Noutra crónica já abordei o conjunto arquitetónico constituído pelo dito palácio dos arcebispos, a capela, hoje igreja paroquial, a fonte-palácio e o aqueduto. Portanto, neste mês de dezembro o enfoque será ao nível das artes decorativas do palácio dos arcebispos, ou seja, o interessante conjunto azulejar que reveste as paredes do vestíbulo do edifício, a escadaria nobre e as salas de aparato do piso principal, conjunto esse que muito enobrece o edifício. Começando pelo vestíbulo, podemos observar a típica azulejaria joanina marcada pelo azul e branco, gosto que se associa à azulejaria holandesa que por sua vez terá sido influenciada pela porcelana chinesa Ming, a qual foi sido trazida para a Europa pelos portugueses no século XVI.

Ao nível das artes decorativas, nomeadamente a azulejaria, a escadaria de aparato apresenta o conjunto mais notável deste palácio. Com efeito, essa escadaria é decorada com figuras de convite, num total de três alabardeiros, pintados com típico azul cobalto, mas também com o amarelo antimónio que destaca os bordados do vestuário sumptuoso destes guardas da casa do patriarca. Estas figuras apresentam três idades distintas, marcando deste modo a passagem do tempo e o ciclo da vida humana. As figuras, dispostas ao longo da escadaria, acompanham o visitante no seu trajeto até ao piso nobre onde este seria recebido pelo proprietário do palácio, evidenciando a posição social do dono da nobre residência.

As figuras de convite na azulejaria surgiram na época barroca e correspondem a um aspeto particular e original da azulejaria portuguesa. A sua presença nas artes decorativas visava acentuar os aspetos rituais e cenográficos da vida quotidiana da sociedade barroca. Estas figuras, aplicadas aos edifícios, foram concebidas em tamanho natural representando escudeiros, alabardeiros, lacaios ou guerreiros. Alguns investigadores atribuem a invenção das figuras de convite a um misterioso pintor português apenas conhecido por P.M.P., artista muito criativo que terá elaborado os seus próprios desenhos ultrapassando a cópia de estampas como era muito vulgar na época. Todavia, os dois artistas mais conhecidos pela sua produção das figuras de convite no século XVIII foram Bartolomeu Antunes e o seu genro, Nicolau de Freitas (1703-1765), dois pintores de azulejos de uma época de transição entre duas fases artísticas, o “Período dos Mestres” e o chamado “Período da Grande Produção”.

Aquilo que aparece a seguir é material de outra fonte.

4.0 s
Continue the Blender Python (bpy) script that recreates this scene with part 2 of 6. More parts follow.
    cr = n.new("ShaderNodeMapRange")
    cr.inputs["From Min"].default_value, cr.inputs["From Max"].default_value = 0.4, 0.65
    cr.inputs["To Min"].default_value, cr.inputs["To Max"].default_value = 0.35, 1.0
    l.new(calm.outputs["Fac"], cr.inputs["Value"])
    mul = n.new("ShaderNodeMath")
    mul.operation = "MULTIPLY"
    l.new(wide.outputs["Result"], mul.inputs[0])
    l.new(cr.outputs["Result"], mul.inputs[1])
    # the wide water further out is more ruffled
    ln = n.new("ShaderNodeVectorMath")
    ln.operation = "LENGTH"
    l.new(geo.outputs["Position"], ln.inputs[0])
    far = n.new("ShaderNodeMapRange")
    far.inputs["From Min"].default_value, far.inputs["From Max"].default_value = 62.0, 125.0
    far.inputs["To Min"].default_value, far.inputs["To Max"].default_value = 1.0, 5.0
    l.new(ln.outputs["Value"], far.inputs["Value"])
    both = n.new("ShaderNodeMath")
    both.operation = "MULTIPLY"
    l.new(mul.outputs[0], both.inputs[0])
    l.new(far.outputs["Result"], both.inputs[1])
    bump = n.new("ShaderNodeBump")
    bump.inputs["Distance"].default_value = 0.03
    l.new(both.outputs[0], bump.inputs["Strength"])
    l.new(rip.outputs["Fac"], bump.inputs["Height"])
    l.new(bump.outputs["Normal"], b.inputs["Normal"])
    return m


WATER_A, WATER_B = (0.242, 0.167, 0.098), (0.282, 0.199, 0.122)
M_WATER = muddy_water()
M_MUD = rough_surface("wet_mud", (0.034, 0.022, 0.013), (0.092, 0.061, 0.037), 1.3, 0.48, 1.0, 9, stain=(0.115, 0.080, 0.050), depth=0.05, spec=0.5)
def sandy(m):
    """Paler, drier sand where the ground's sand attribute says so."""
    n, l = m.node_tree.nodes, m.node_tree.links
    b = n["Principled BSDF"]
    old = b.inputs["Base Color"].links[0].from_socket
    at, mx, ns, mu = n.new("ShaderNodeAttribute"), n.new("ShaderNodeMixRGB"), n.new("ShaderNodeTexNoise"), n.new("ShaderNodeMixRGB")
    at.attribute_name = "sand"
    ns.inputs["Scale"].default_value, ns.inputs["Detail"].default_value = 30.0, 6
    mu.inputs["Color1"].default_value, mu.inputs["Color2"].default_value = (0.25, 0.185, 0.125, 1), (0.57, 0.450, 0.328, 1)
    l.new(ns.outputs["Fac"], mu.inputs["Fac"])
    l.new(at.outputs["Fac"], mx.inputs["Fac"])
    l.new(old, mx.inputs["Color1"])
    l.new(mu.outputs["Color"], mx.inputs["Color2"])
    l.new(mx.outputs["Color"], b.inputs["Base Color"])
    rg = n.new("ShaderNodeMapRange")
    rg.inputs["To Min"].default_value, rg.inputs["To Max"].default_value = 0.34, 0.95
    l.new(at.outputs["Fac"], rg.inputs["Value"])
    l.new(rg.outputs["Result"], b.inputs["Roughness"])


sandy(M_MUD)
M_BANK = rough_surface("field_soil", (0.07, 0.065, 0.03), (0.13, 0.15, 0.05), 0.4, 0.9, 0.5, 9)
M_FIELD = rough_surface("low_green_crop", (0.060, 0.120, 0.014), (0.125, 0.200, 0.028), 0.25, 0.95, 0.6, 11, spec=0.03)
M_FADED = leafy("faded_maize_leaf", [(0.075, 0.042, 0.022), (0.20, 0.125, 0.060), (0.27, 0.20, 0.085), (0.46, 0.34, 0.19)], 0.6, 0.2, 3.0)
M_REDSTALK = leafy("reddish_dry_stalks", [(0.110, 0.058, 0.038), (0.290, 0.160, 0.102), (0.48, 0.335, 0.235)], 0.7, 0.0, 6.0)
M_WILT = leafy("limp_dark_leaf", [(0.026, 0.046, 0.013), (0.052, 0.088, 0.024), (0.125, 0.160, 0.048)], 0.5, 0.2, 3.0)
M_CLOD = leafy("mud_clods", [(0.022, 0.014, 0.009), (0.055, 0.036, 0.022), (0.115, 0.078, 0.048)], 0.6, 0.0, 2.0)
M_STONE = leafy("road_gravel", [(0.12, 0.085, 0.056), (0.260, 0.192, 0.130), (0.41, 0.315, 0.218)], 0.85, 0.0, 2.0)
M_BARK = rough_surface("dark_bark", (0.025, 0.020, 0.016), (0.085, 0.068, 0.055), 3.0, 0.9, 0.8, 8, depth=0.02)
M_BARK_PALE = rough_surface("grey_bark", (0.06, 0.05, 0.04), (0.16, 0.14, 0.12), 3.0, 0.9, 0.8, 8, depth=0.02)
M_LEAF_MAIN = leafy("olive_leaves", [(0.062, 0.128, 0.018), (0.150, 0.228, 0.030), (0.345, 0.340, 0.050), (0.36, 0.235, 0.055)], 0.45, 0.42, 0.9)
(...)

Nesta escadaria de aparato de Santo Antão do Tojal podemos igualmente observar uma balaustrada simulada, apresentando uma arquitetura perspetivada pintada sobre o azulejo. Muito ao gosto barroco, como tenho acentuado por outros aspetos, estes painéis pretendem trazer para o interior do edifico uma representação do exterior, do jardim, com uma ornamentação floral a enfeitar os balaustres, pontuada pela representação de vários animais, alguns deles exóticos, como um pequeno macaco ou um jacaré.

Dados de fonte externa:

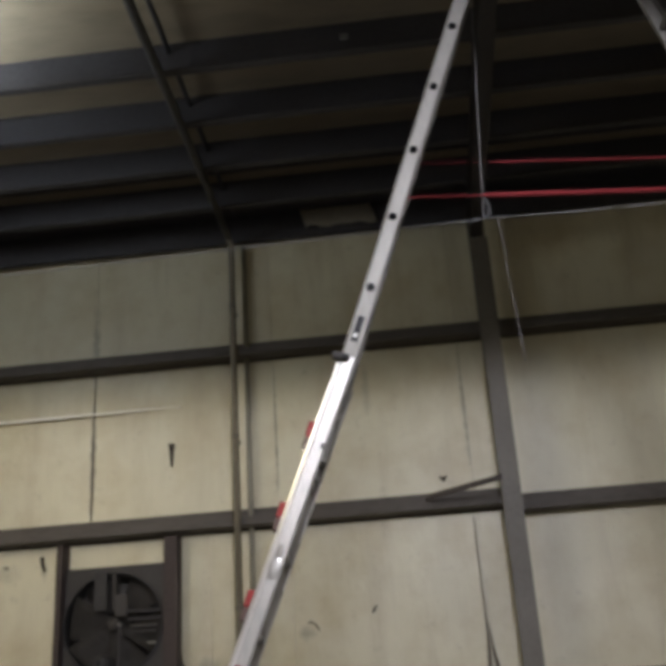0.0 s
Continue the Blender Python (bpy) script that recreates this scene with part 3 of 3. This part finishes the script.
def tilted(lo, hi, bevel, d, across, y):
    """A small block set square to the front leg."""
    bm = box(lo, hi, bevel)
    bmesh.ops.transform(bm, matrix=Matrix.Translation(on_rail(d, across, y)) @ Matrix.Rotation(radians(20.3), 4, "Y"), verts=bm.verts[:])
    return bm


def base_shift(d):
    return 0.012 - FLARE * (BASE_TOP - d)


ladder = thing("extension_ladder", FOOT, "tall aluminium A-frame extension ladder with red rung locks", "ladder")
BASE_TOP, TOP, FLARE = 3.005, 5.80, 0.036
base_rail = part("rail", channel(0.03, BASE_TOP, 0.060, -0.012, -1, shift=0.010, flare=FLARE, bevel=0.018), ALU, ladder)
base_far = part("rail", channel(0.03, BASE_TOP, 0.056, 0.40, 1, shift=0.012, flare=FLARE), ALU_SHADED, ladder, "rear rail painted as shaded")
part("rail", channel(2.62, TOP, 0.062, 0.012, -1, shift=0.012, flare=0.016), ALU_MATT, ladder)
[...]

Este trabalho é de autoria dos já referidos e famosos artistas Nicolau de Freitas e Bartolomeu Antunes, mestres pintores que estiveram associados à Grande Oficina de Lisboa, sociedade informal de mestres pintores e olarias da cidade, criada pelo mestre ladrilhador Bartolomeu Antunes (1688-1753), oficina essa que tinha como propósito realizar todas as obras de azulejos das quintas e palácios reais, particularmente as obras supervisionadas pela chamada Casa de Repartição das Obras. O mestre Bartolomeu Antunes foi detentor de uma das mais importantes oficias de azulejaria do reino, tendo recebido encomendas do paço e dos grandes fidalgos portugueses, incluindo o Brasil.

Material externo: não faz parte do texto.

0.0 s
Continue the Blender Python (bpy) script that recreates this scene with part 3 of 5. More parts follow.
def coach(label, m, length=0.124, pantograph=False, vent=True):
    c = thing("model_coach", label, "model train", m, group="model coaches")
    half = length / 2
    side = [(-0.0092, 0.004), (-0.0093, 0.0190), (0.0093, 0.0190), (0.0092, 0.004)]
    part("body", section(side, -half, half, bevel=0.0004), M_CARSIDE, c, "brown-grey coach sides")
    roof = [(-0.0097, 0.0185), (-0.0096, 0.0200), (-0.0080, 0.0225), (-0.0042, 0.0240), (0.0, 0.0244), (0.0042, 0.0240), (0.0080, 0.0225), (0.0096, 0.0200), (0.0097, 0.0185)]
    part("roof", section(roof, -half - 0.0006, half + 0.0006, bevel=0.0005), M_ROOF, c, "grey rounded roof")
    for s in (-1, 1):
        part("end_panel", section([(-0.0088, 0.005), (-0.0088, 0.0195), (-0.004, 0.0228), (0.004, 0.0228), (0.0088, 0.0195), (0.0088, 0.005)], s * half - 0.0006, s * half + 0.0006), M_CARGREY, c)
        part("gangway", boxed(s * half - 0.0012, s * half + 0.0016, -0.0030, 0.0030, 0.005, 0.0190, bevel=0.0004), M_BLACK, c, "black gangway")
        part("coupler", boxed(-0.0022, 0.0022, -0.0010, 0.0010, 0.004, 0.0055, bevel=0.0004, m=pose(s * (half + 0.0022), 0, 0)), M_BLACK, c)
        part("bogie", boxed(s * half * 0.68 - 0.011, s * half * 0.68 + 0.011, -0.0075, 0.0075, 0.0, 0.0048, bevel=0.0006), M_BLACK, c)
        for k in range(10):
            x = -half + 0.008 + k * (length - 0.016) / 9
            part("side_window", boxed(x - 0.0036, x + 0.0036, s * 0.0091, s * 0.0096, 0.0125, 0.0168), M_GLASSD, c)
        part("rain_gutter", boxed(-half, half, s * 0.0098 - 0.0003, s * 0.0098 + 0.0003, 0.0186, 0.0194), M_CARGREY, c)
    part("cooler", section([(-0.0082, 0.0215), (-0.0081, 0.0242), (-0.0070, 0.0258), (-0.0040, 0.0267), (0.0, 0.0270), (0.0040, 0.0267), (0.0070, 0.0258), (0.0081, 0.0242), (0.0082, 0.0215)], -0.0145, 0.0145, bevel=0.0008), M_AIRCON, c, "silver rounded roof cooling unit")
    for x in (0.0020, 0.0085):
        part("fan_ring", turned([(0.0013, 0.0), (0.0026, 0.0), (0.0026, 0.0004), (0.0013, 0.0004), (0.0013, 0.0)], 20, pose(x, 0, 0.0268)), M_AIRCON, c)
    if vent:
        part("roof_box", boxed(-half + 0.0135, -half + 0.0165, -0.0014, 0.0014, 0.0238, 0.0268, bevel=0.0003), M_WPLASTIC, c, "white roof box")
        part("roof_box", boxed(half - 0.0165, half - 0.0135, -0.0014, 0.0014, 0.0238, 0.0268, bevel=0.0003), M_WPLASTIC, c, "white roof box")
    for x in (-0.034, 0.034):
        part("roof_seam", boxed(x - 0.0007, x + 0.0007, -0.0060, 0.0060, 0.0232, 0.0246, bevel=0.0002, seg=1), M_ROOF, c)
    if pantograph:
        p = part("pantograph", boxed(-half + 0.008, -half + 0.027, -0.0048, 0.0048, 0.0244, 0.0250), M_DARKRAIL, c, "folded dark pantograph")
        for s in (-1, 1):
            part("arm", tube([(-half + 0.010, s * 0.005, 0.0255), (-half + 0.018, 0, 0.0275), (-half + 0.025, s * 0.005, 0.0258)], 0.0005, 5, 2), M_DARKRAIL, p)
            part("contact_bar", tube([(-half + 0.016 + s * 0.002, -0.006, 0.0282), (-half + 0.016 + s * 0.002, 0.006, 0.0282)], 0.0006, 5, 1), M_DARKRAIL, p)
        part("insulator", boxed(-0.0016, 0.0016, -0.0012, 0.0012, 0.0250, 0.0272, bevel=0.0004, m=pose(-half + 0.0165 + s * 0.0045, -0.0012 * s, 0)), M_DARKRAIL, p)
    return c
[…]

Subindo a escadaria entramos nas salas de aparato do piso nobre revestidas com painéis de azulejos da primeira metade do século XVIII e com tetos em caixotão, alguns conservando elementos de talha, como as armas do patriarca. Percorrendo as várias salas podemos encontrar uma decoração azulejar variada e rica, erudita, relativamente aos temas escolhidos. Numa das salas estão representadas as quatro estações do ano, tema recorrente na decoração palaciana, mas também os principais elementos do mundo, segundo antiquíssima tradição: a água, a terra, o ar e o fogo. Outra sala decorada com temas eruditos é a sala das artes liberais, com representações da música, escultura, pintura, mecânica e eloquência.

Vemos, pois, que aqui se encontra um dos maiores valores patrimoniais históricos, conservados no nosso concelho.